Ainda no decorrer do certame, que se realizou sob o lema “Por Um Novo Sistema Judiciário no Século XXI”, o juiz do Tribunal Constitucional apontou como principais inovações da reforma para a gestão dos tribunais, o aprofundamento da autonomia administrativa e financeira dos tribunais judiciais, o reforço da capacidade de gestão dos tribunais e a promoção da avaliação do desempenho funcional do sistema de justiça.

O responsável anunciou ainda que a comissão propôs também, como inovação, a criação do Conselho Nacional Judicial, um órgão de coordenação do sistema judicial, tendo como função acompanhar o desempenho funcional dos tribunais e demais órgãos do sistema de justiça, emitindo recomendações e conceitos sobre todas as matérias relacionadas com o desenvolvimento do sistema de justiça.

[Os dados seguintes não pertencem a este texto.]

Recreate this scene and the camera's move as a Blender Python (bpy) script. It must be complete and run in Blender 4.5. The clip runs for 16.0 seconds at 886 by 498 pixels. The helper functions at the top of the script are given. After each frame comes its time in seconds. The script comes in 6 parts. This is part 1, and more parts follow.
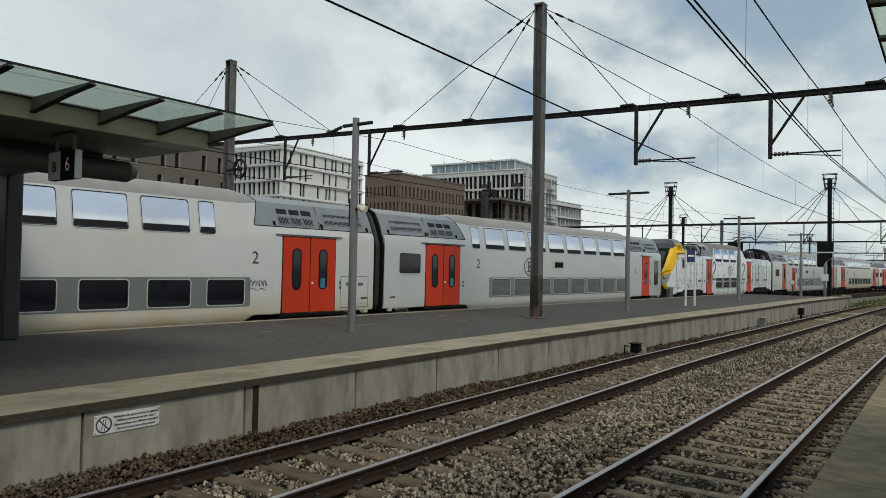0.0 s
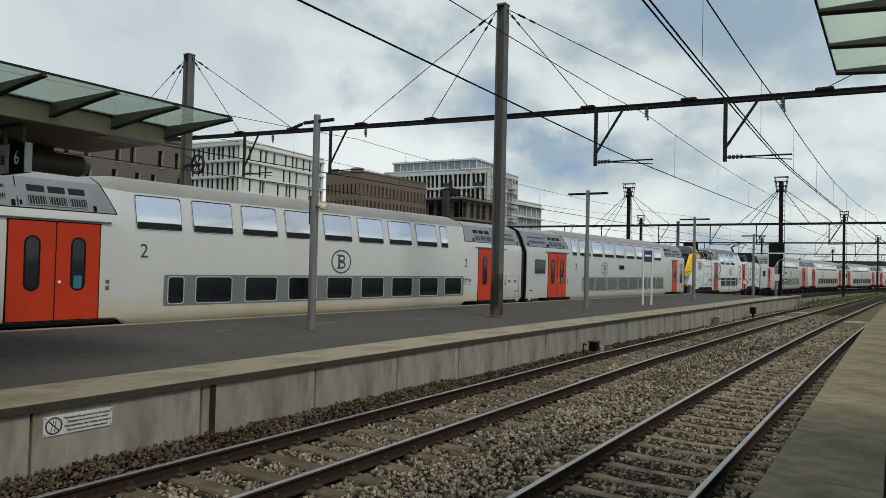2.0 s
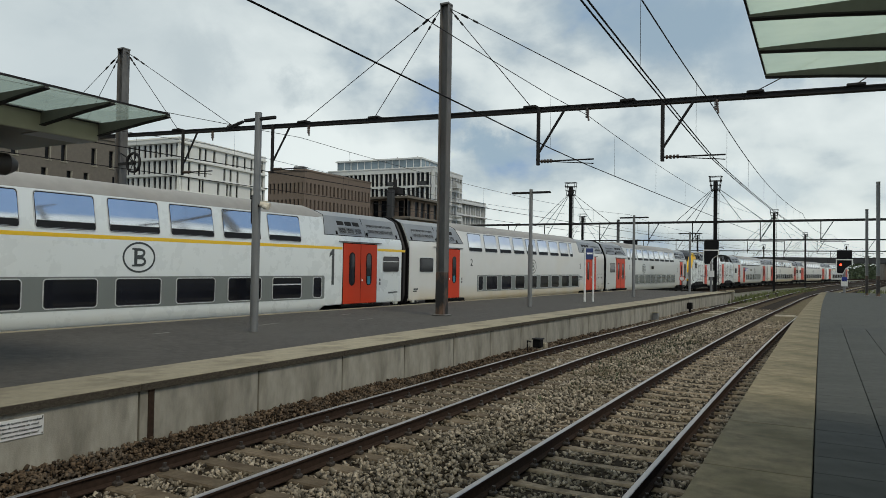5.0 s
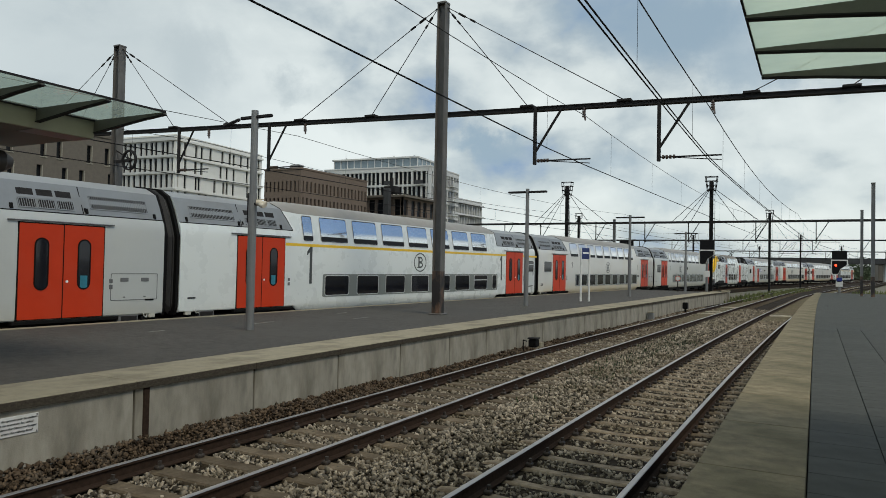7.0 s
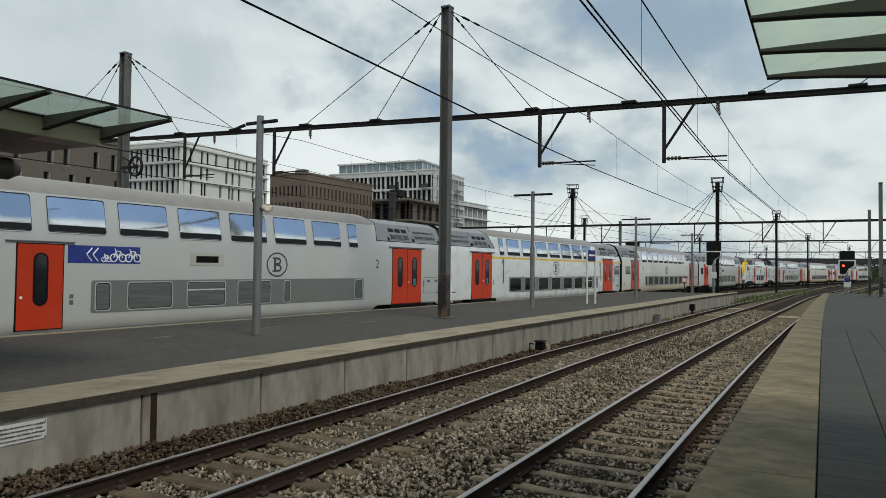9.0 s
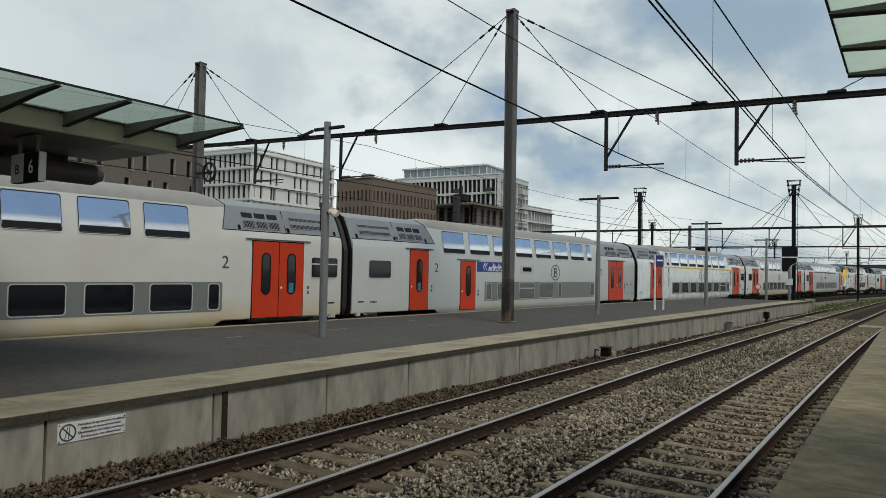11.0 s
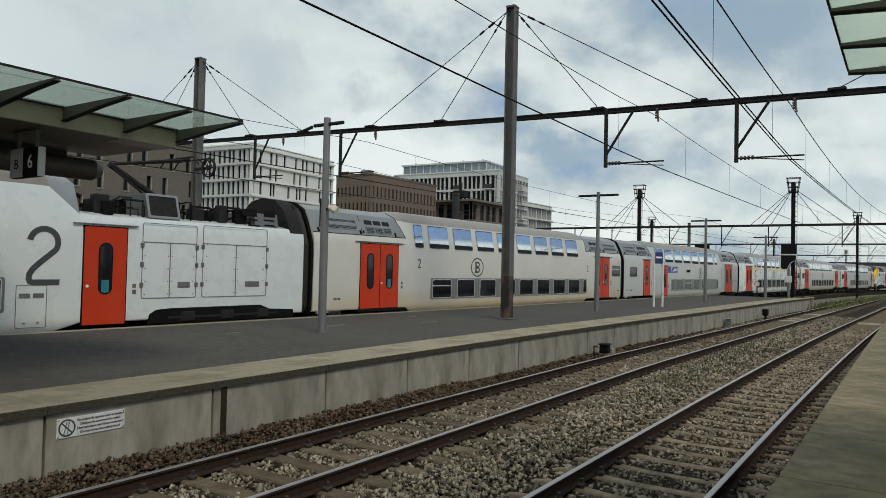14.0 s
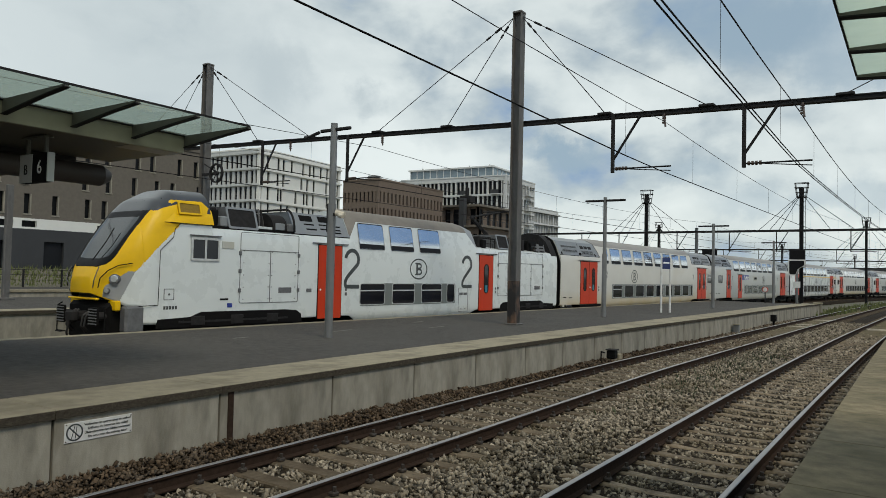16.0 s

O referido órgão, segundo a fonte, será liderado pelo presidente do Tribunal Supremo, auxiliado pelos ministros da Justiça e dos Direitos Humanos, do Interior, pelo Procurador- Geral da Republica, pelo bastonário da Ordem dos Advogados de Angola e pelos presidentes dos Tribunais de Relação.

Nesta senda, Rui Araújo declarou que esta Lei vai definir as regras de organização e funcionamento das Secretarias quer na tramitação dos processos quer na organização dos arquivos a nível dos tribunais. Assim sendo, o juiz deixou claro que a Lei sobre a Organização das Secretarias dos Tribunais já está a ser preparada.